Freund vor Tournee gelassen: „Nicht alles kontrollieren“
Frankfurt/Main (dpa) - An die vier Schanzen, die zwischen ihm und seinem großen sportlichen Traum liegen, will Severin Freund an den Feiertagen keinen Gedanken verschwenden.
„Für mich heißt Weihnachten: Gutes Essen, schöne Zeit und nicht viel an Skispringen denken“, sagt der große deutsche Hoffnungsträger bei der 64. Vierschanzentournee. Die kurze Verschnaufpause unterm Weihnachtsbaum kommt dem 27-Jährigen gerade recht, denn von Sonntag an ist es für ihn mit der Ruhe vorbei. Seit dem Grand Slam von Sven Hannawald vor 14 Jahren warten die DSV-Adler und ihre Fans vergeblich auf den 17. deutschen Gesamtsieg der Tourneegeschichte. Freund - der Team-Olympiasieger, Weltmeister und Gesamt-Weltcupsieger - soll dieses Trauma endlich beenden.
Unter Druck setzt er sich deshalb nicht. Die leidvollen Erfahrungen der vergangenen Jahre haben ihn gelehrt, dass man in der Vorbereitung zwar alles penibel planen, im entscheidenden Moment aber ganz schnell die Kontrolle verlieren kann. „Die Tournee ist etwas Besonderes. Durch die Weihnachtspause, die einen Bruch hereinbringt, hast du es nicht selber in der Hand. Du musst es freigeben und hoffen, dass die Form stimmt“, sagt Freund.
Das gelang ihm bisher nie so recht. „Ich habe gelernt, dass man nicht alles kontrollieren kann. Dass man extrem viel geben kann, dass man das Gefühl haben kann, ich bin zehn Schritte weiter, und es geht dann doch schlechter als im Jahr davor“, berichtet er.

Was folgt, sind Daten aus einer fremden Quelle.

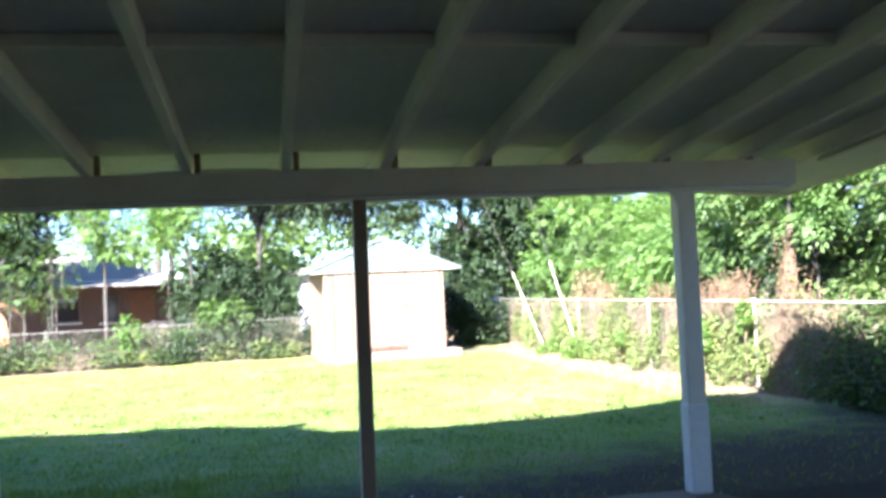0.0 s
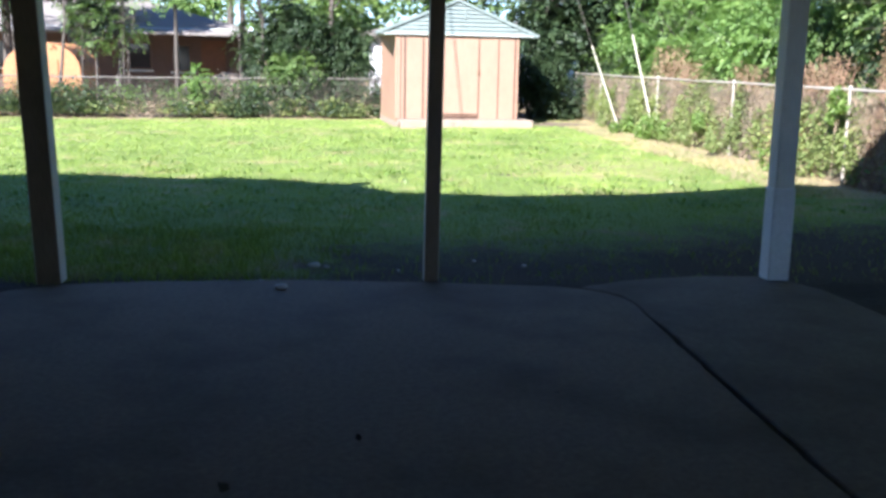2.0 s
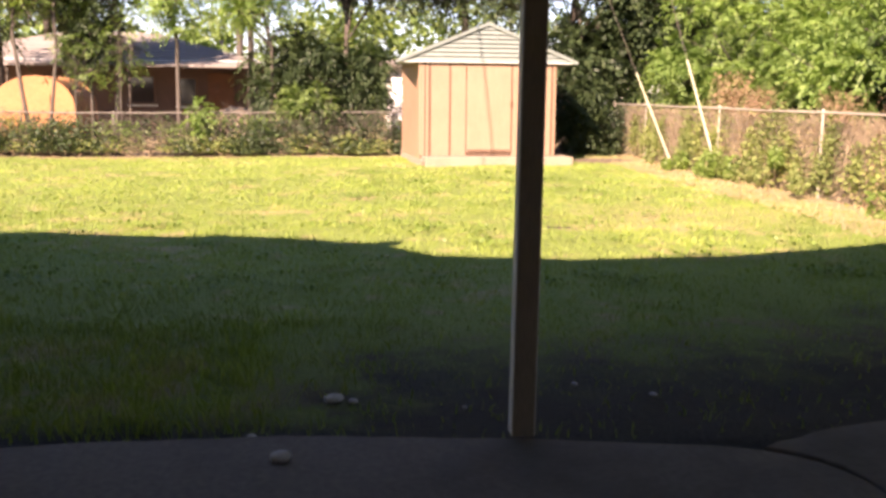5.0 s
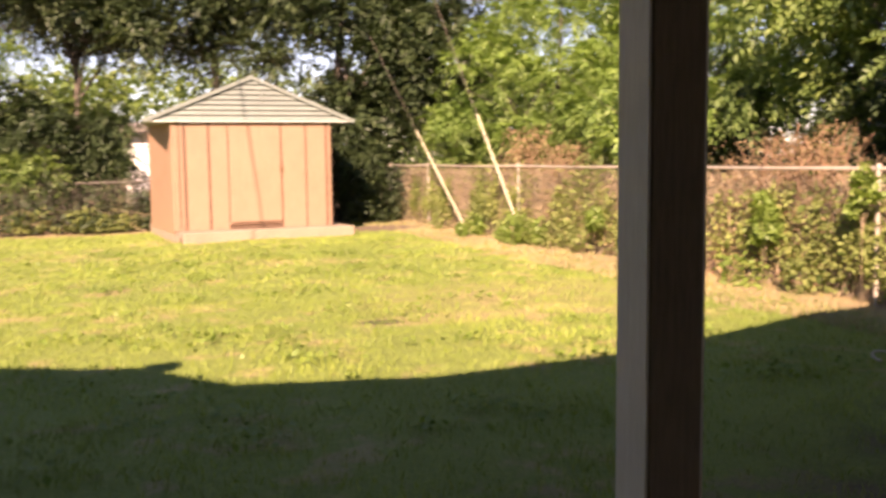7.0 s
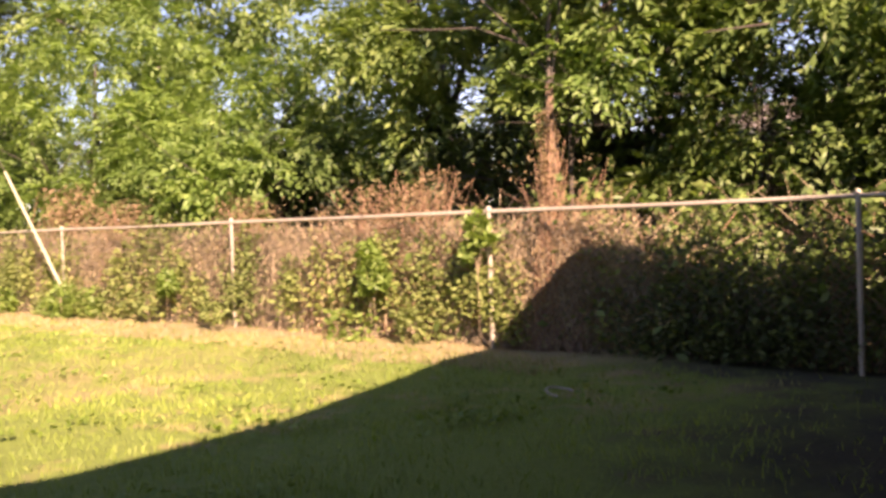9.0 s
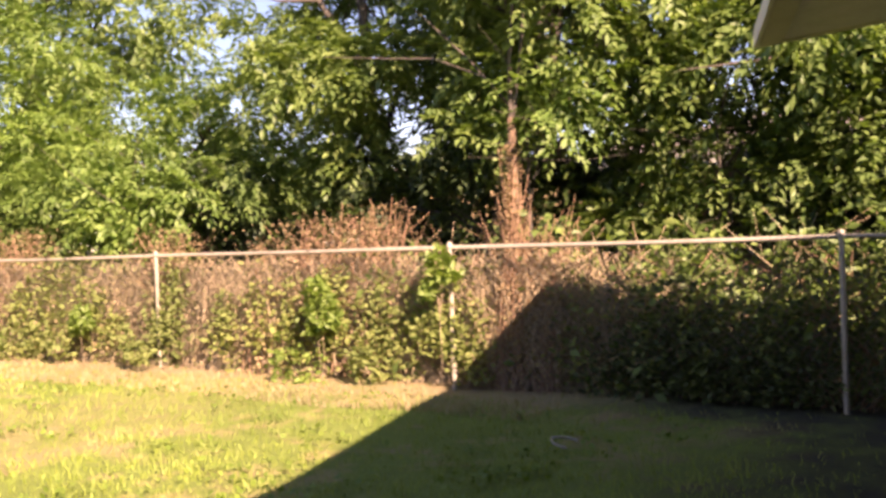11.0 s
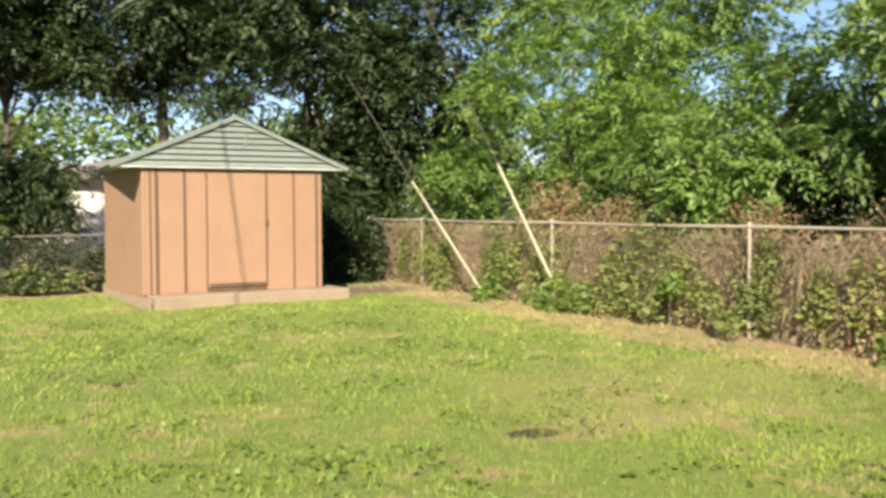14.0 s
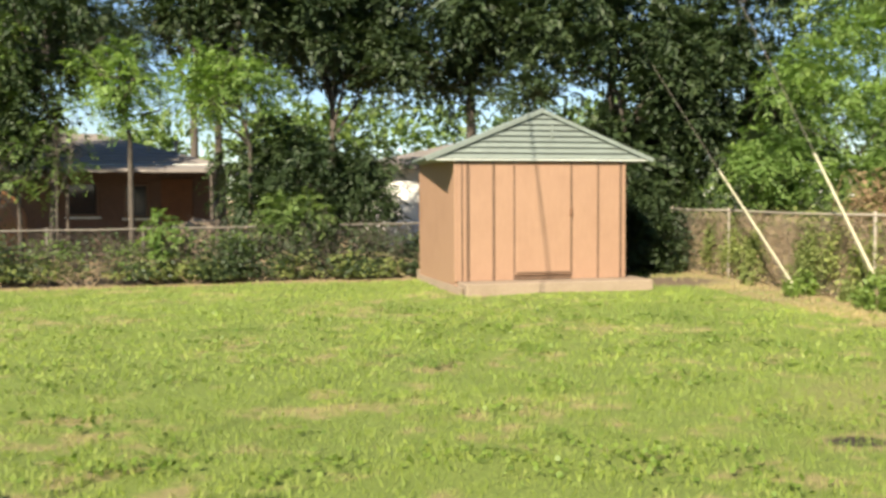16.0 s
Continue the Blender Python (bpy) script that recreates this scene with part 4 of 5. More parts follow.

Viel wird vom Auftakt in Oberstdorf abhängen, wo er im Vorjahr als 13. bereits alle Chancen einbüßte. Damals hatte Freund im Vorfeld betont, er sei reif für den Gipfelsturm. Dieses Mal hat er sich verbal zurückgehalten und will die Sache unbeschwert angehen. „Es würde mich nicht weiterbringen, mir einen großen Kopf darüber zu machen, dass es die vergangenen Jahre nicht so gut gelaufen ist“, betont der Bayer.
2007/08 war er das erste Mal dabei und wurde in der Gesamtwertung 39. Der Durchbruch gelang vor vier Jahren, als er beim Auftakt Vierter wurde und die Tournee auf Rang sieben beendete. Dies blieb bis heute sein bestes Endresultat, obwohl seine Karriere danach richtig Schwung aufnahm.
„Jedes Jahr macht einen reifer und lässt einen Situationen erleben, aus denen du etwas lernen kannst. Leistungssport funktioniert nur über Erfolg und Misserfolg. Es wird nie nur eines geben. Selbst für mich, der eine recht kontinuierliche Entwicklung genommen hat, gab es immer wieder Hochs und Tiefs“, sagt Freund zu diesem Phänomen. „Man analysiert die Niederlagen, wo man besser werden kann, und guckt auf die Erfolge, wie sie entstanden sind.“
Mittlerweile hat er 20 Weltcupsiege gefeiert und stand in Einzelwettbewerben 43 Mal auf dem Podium. Bei der Tournee schaffte er dies jedoch nur einmal - 2012 wurde er in Oberstdorf Dritter. Ein ähnliches Ergebnis wäre ganz nach dem Geschmack von Bundestrainer Werner Schuster: „Wenn er gut reinkommt, kann er ganz vorn landen.“
Von Alpträumen wird Freund trotz der Negativserie nicht geplagt. „Es wäre wahnsinnig schön, die Tournee zu gewinnen, und ich werde alles dafür tun. Aber ich mache mein Glück nicht davon abhängig. Ich würde nie sagen, meine Karriere ist unvollendet, wenn ich sie nicht gewinne“, stellt er klar. Einzuwenden hätte er gegen einen Triumph auf den berühmten vier Schanzen aber auch nichts.